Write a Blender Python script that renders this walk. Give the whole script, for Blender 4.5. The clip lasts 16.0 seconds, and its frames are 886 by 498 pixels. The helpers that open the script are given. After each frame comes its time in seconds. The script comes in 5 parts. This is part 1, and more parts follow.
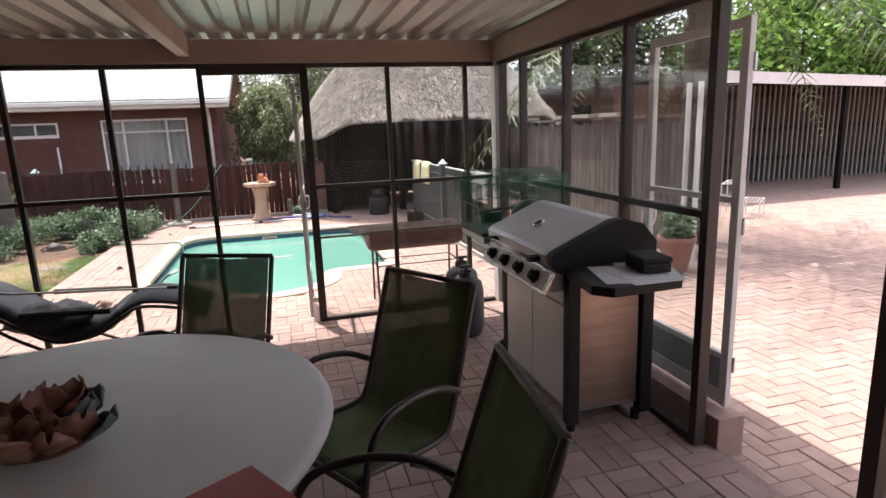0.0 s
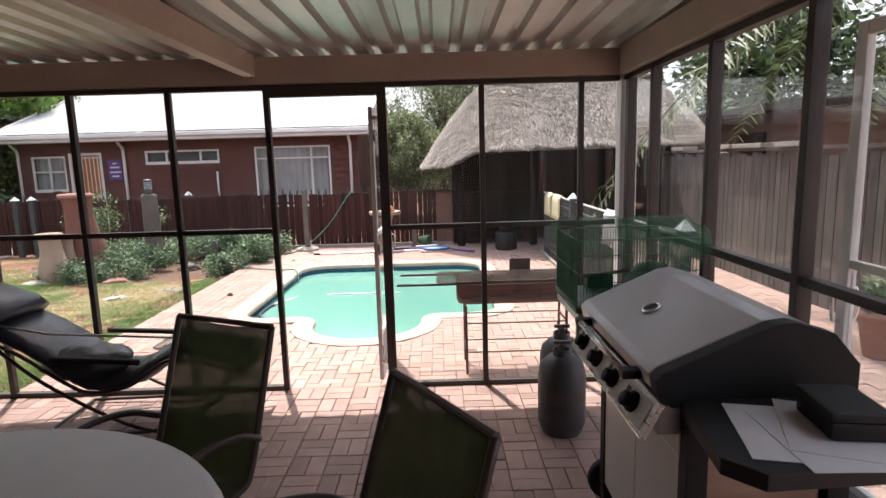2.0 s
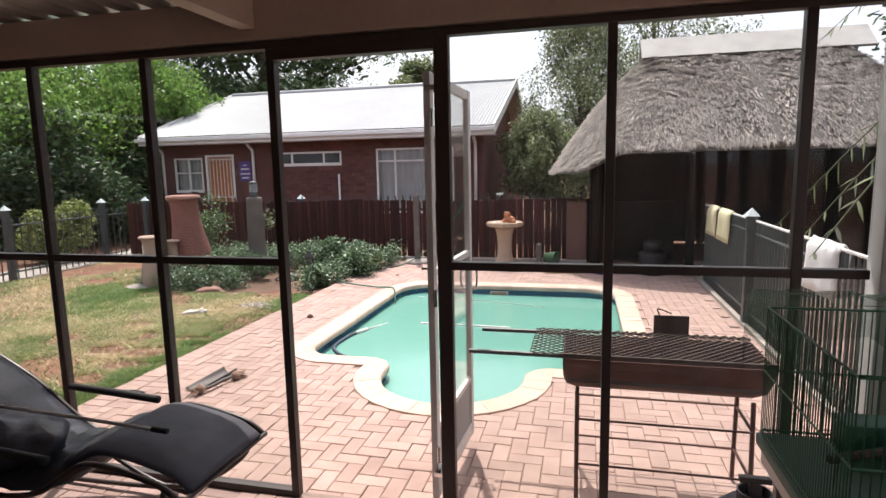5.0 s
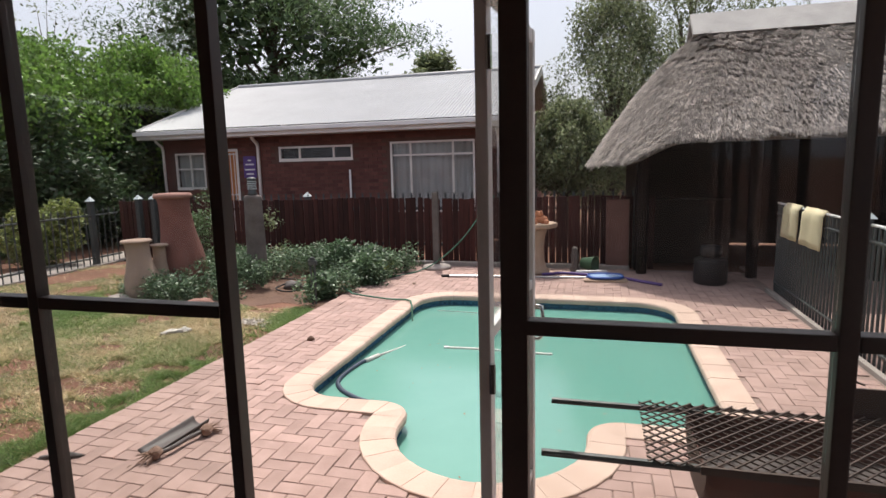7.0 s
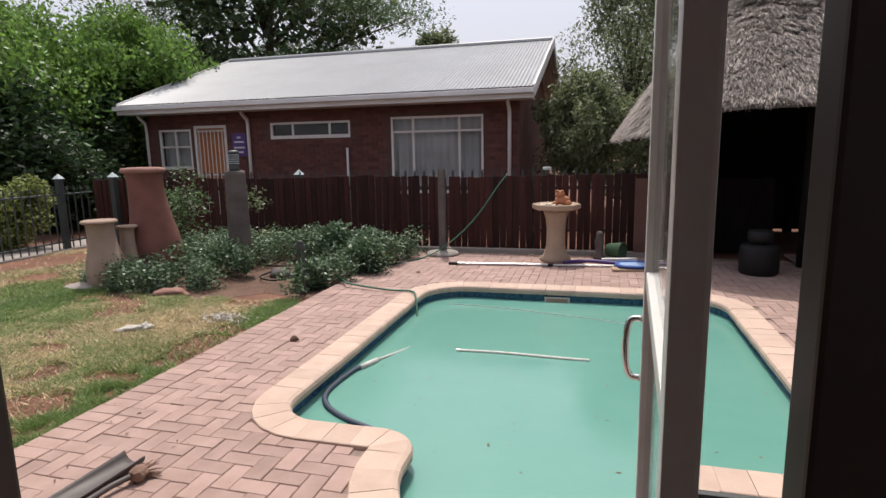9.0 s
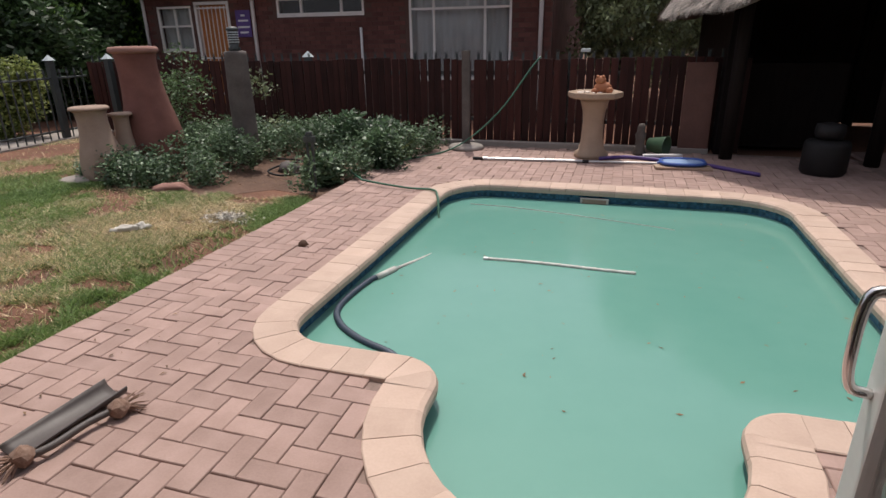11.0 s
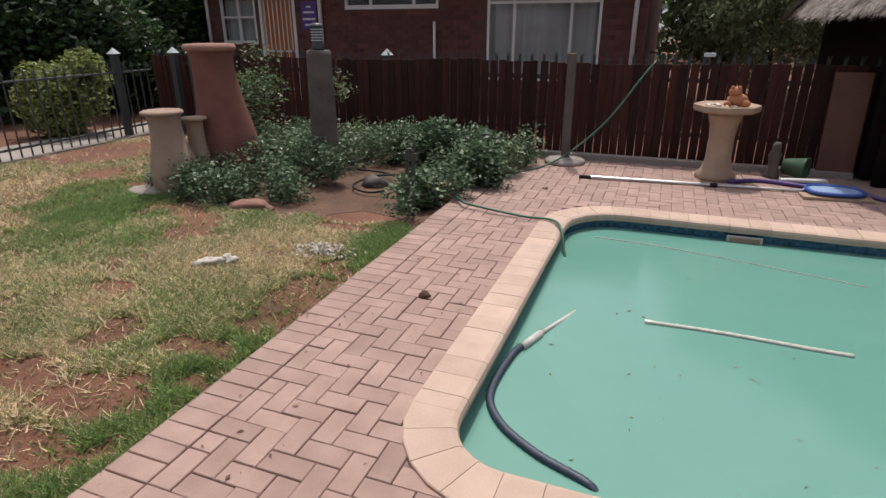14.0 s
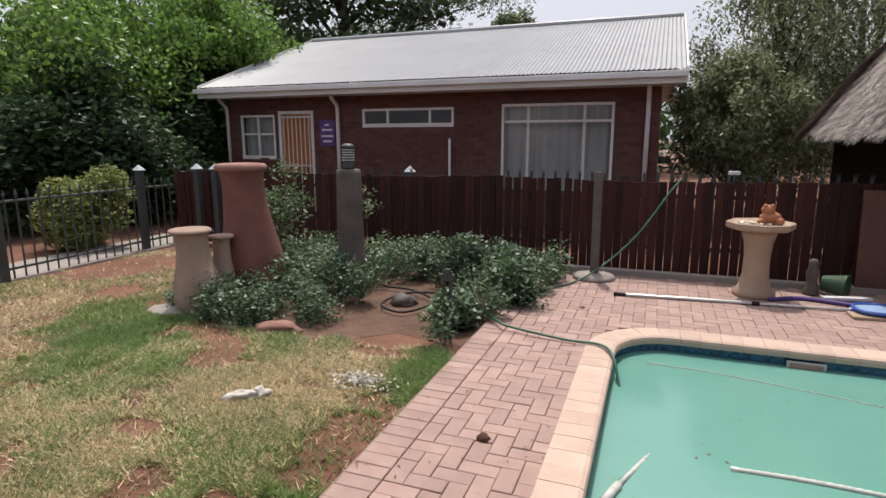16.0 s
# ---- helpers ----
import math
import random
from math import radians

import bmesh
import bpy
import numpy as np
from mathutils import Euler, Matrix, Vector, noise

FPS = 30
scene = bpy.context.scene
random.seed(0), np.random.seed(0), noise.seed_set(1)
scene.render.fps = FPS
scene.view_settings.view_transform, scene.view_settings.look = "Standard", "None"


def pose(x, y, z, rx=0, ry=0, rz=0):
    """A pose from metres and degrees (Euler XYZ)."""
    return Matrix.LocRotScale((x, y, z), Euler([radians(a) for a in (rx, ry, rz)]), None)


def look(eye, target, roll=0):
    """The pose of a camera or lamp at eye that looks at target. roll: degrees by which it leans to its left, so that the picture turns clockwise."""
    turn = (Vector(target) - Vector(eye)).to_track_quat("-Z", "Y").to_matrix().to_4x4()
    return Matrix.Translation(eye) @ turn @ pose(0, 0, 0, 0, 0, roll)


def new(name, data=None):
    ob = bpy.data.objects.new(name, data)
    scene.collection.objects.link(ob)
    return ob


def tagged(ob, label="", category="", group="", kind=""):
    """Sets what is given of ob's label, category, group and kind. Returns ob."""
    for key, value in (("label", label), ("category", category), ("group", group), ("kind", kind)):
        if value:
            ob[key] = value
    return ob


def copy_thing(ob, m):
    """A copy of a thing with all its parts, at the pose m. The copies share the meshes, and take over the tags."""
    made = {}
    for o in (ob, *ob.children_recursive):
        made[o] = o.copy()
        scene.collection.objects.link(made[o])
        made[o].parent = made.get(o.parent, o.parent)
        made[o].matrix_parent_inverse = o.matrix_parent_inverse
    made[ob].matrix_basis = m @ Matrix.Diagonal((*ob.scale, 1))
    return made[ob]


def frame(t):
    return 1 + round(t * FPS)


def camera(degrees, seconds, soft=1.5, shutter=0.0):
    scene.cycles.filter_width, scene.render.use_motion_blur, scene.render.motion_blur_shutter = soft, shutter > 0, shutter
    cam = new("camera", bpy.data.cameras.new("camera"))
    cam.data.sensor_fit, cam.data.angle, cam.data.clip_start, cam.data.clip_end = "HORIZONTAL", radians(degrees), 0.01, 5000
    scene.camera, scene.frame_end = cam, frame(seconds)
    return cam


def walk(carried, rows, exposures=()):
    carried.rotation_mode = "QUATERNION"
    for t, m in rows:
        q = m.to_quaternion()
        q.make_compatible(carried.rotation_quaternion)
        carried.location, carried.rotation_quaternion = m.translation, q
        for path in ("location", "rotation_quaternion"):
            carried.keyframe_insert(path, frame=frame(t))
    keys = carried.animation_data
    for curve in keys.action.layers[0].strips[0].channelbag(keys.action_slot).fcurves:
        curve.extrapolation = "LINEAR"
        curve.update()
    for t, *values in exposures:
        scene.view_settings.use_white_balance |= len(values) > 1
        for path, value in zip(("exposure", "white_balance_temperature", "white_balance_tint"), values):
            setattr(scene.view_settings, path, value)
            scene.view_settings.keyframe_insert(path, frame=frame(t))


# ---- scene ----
cam = camera(75.6, 16.0)
EXPOSURES = [(0, 1.2), (4, 1.0), (6.5, 0.38), (8, 0.12), (10, -0.15), (12.5, -0.42), (14.5, -0.2), (16, -0.02)]
PATH = [
    (0, (0.703, -0.219, 1.643), (1.22, 1.668, 1.227), -2.2),
    (0.5, (0.896, -0.047, 1.654), (1.251, 1.882, 1.266), -2.0),
    (1, (1.024, 0.189, 1.659), (1.248, 2.145, 1.308), -1.9),
    (1.5, (1.156, 0.429, 1.643), (1.311, 2.396, 1.314), -1.8),
    (2, (1.321, 0.695, 1.656), (1.329, 2.671, 1.348), -1.6),
    (2.5, (1.406, 0.958, 1.641), (1.291, 2.932, 1.341), -1.5),
    (3, (1.441, 1.236, 1.646), (1.253, 3.206, 1.36), -1.4),
    (3.5, (1.493, 1.49, 1.632), (1.254, 3.456, 1.348), -1.2),
    (4, (1.554, 1.787, 1.638), (1.234, 3.741, 1.361), -1.2),
    (4.2, (1.581, 1.889, 1.622), (1.211, 3.835, 1.347), -1.1),
    (6.5, (1.236, 3.181, 1.608), (0.719, 5.091, 1.319), -1.3),
    (7, (1.128, 3.422, 1.575), (0.606, 5.330, 1.284), -1.4),
    (7.5, (1.045, 3.670, 1.568), (0.521, 5.577, 1.269), -1.35),
    (8, (0.970, 3.908, 1.533), (0.444, 5.813, 1.223), -1.25),
    (8.5, (0.868, 4.118, 1.480), (0.343, 6.020, 1.151), -1.05),
    (9, (0.774, 4.340, 1.388), (0.252, 6.243, 1.053), -1.1),
    (9.5, (0.731, 4.489, 1.374), (0.198, 6.376, 0.976), -1.1),
    (10, (0.712, 4.582, 1.309), (0.176, 6.441, 0.805), -0.9),
    (10.2, (0.693, 4.636, 1.296), (0.151, 6.478, 0.735), -0.9),
    (12.3, (0.253, 5.184, 1.334), (-0.362, 6.938, 0.597), -0.6),
    (12.5, (0.2, 5.224, 1.331), (-0.435, 6.973, 0.596), -0.5),
    (13, (0.01, 5.333, 1.346), (-0.65, 7.07, 0.608), -0.3),
    (13.5, (-0.183, 5.377, 1.368), (-0.844, 7.114, 0.63), -0.2),
    (14, (-0.351, 5.421, 1.42), (-1.013, 7.164, 0.696), -0.1),
    (14.5, (-0.52, 5.493, 1.472), (-1.195, 7.267, 0.84), -0.1),
    (15, (-0.612, 5.531, 1.49), (-1.3, 7.338, 0.978), -0.1),
    (15.5, (-0.694, 5.541, 1.504), (-1.388, 7.366, 1.068), -0.0),
    (16, (-0.755, 5.532, 1.51), (-1.443, 7.372, 1.132), -0.1),
]
walk(cam, [(t, look(eye, target, roll)) for t, eye, target, roll in PATH], EXPOSURES)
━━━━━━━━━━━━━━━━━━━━
Return the whole listing, word for word, and leave out every picture.

Solution to the problem =
Write a Blender Python script that renders this walk. Give the whole script, for Blender 4.5. The clip lasts 16.0 seconds, and its frames are 886 by 498 pixels. The helpers that open the script are given. After each frame comes its time in seconds. The script comes in 5 parts. This is part 1, and more parts follow.
0.0 s
2.0 s
5.0 s
7.0 s
9.0 s
11.0 s
14.0 s
16.0 s
# ---- helpers ----
import math
import random
from math import radians

import bmesh
import bpy
import numpy as np
from mathutils import Euler, Matrix, Vector, noise

FPS = 30
scene = bpy.context.scene
random.seed(0), np.random.seed(0), noise.seed_set(1)
scene.render.fps = FPS
scene.view_settings.view_transform, scene.view_settings.look = "Standard", "None"


def pose(x, y, z, rx=0, ry=0, rz=0):
    """A pose from metres and degrees (Euler XYZ)."""
    return Matrix.LocRotScale((x, y, z), Euler([radians(a) for a in (rx, ry, rz)]), None)


def look(eye, target, roll=0):
    """The pose of a camera or lamp at eye that looks at target. roll: degrees by which it leans to its left, so that the picture turns clockwise."""
    turn = (Vector(target) - Vector(eye)).to_track_quat("-Z", "Y").to_matrix().to_4x4()
    return Matrix.Translation(eye) @ turn @ pose(0, 0, 0, 0, 0, roll)


def new(name, data=None):
    ob = bpy.data.objects.new(name, data)
    scene.collection.objects.link(ob)
    return ob


def tagged(ob, label="", category="", group="", kind=""):
    """Sets what is given of ob's label, category, group and kind. Returns ob."""
    for key, value in (("label", label), ("category", category), ("group", group), ("kind", kind)):
        if value:
            ob[key] = value
    return ob


def copy_thing(ob, m):
    """A copy of a thing with all its parts, at the pose m. The copies share the meshes, and take over the tags."""
    made = {}
    for o in (ob, *ob.children_recursive):
        made[o] = o.copy()
        scene.collection.objects.link(made[o])
        made[o].parent = made.get(o.parent, o.parent)
        made[o].matrix_parent_inverse = o.matrix_parent_inverse
    made[ob].matrix_basis = m @ Matrix.Diagonal((*ob.scale, 1))
    return made[ob]


def frame(t):
    return 1 + round(t * FPS)


def camera(degrees, seconds, soft=1.5, shutter=0.0):
    scene.cycles.filter_width, scene.render.use_motion_blur, scene.render.motion_blur_shutter = soft, shutter > 0, shutter
    cam = new("camera", bpy.data.cameras.new("camera"))
    cam.data.sensor_fit, cam.data.angle, cam.data.clip_start, cam.data.clip_end = "HORIZONTAL", radians(degrees), 0.01, 5000
    scene.camera, scene.frame_end = cam, frame(seconds)
    return cam


def walk(carried, rows, exposures=()):
    carried.rotation_mode = "QUATERNION"
    for t, m in rows:
        q = m.to_quaternion()
        q.make_compatible(carried.rotation_quaternion)
        carried.location, carried.rotation_quaternion = m.translation, q
        for path in ("location", "rotation_quaternion"):
            carried.keyframe_insert(path, frame=frame(t))
    keys = carried.animation_data
    for curve in keys.action.layers[0].strips[0].channelbag(keys.action_slot).fcurves:
        curve.extrapolation = "LINEAR"
        curve.update()
    for t, *values in exposures:
        scene.view_settings.use_white_balance |= len(values) > 1
        for path, value in zip(("exposure", "white_balance_temperature", "white_balance_tint"), values):
            setattr(scene.view_settings, path, value)
            scene.view_settings.keyframe_insert(path, frame=frame(t))


# ---- scene ----
cam = camera(75.6, 16.0)
EXPOSURES = [(0, 1.2), (4, 1.0), (6.5, 0.38), (8, 0.12), (10, -0.15), (12.5, -0.42), (14.5, -0.2), (16, -0.02)]
PATH = [
    (0, (0.703, -0.219, 1.643), (1.22, 1.668, 1.227), -2.2),
    (0.5, (0.896, -0.047, 1.654), (1.251, 1.882, 1.266), -2.0),
    (1, (1.024, 0.189, 1.659), (1.248, 2.145, 1.308), -1.9),
    (1.5, (1.156, 0.429, 1.643), (1.311, 2.396, 1.314), -1.8),
    (2, (1.321, 0.695, 1.656), (1.329, 2.671, 1.348), -1.6),
    (2.5, (1.406, 0.958, 1.641), (1.291, 2.932, 1.341), -1.5),
    (3, (1.441, 1.236, 1.646), (1.253, 3.206, 1.36), -1.4),
    (3.5, (1.493, 1.49, 1.632), (1.254, 3.456, 1.348), -1.2),
    (4, (1.554, 1.787, 1.638), (1.234, 3.741, 1.361), -1.2),
    (4.2, (1.581, 1.889, 1.622), (1.211, 3.835, 1.347), -1.1),
    (6.5, (1.236, 3.181, 1.608), (0.719, 5.091, 1.319), -1.3),
    (7, (1.128, 3.422, 1.575), (0.606, 5.330, 1.284), -1.4),
    (7.5, (1.045, 3.670, 1.568), (0.521, 5.577, 1.269), -1.35),
    (8, (0.970, 3.908, 1.533), (0.444, 5.813, 1.223), -1.25),
    (8.5, (0.868, 4.118, 1.480), (0.343, 6.020, 1.151), -1.05),
    (9, (0.774, 4.340, 1.388), (0.252, 6.243, 1.053), -1.1),
    (9.5, (0.731, 4.489, 1.374), (0.198, 6.376, 0.976), -1.1),
    (10, (0.712, 4.582, 1.309), (0.176, 6.441, 0.805), -0.9),
    (10.2, (0.693, 4.636, 1.296), (0.151, 6.478, 0.735), -0.9),
    (12.3, (0.253, 5.184, 1.334), (-0.362, 6.938, 0.597), -0.6),
    (12.5, (0.2, 5.224, 1.331), (-0.435, 6.973, 0.596), -0.5),
    (13, (0.01, 5.333, 1.346), (-0.65, 7.07, 0.608), -0.3),
    (13.5, (-0.183, 5.377, 1.368), (-0.844, 7.114, 0.63), -0.2),
    (14, (-0.351, 5.421, 1.42), (-1.013, 7.164, 0.696), -0.1),
    (14.5, (-0.52, 5.493, 1.472), (-1.195, 7.267, 0.84), -0.1),
    (15, (-0.612, 5.531, 1.49), (-1.3, 7.338, 0.978), -0.1),
    (15.5, (-0.694, 5.541, 1.504), (-1.388, 7.366, 1.068), -0.0),
    (16, (-0.755, 5.532, 1.51), (-1.443, 7.372, 1.132), -0.1),
]
walk(cam, [(t, look(eye, target, roll)) for t, eye, target, roll in PATH], EXPOSURES)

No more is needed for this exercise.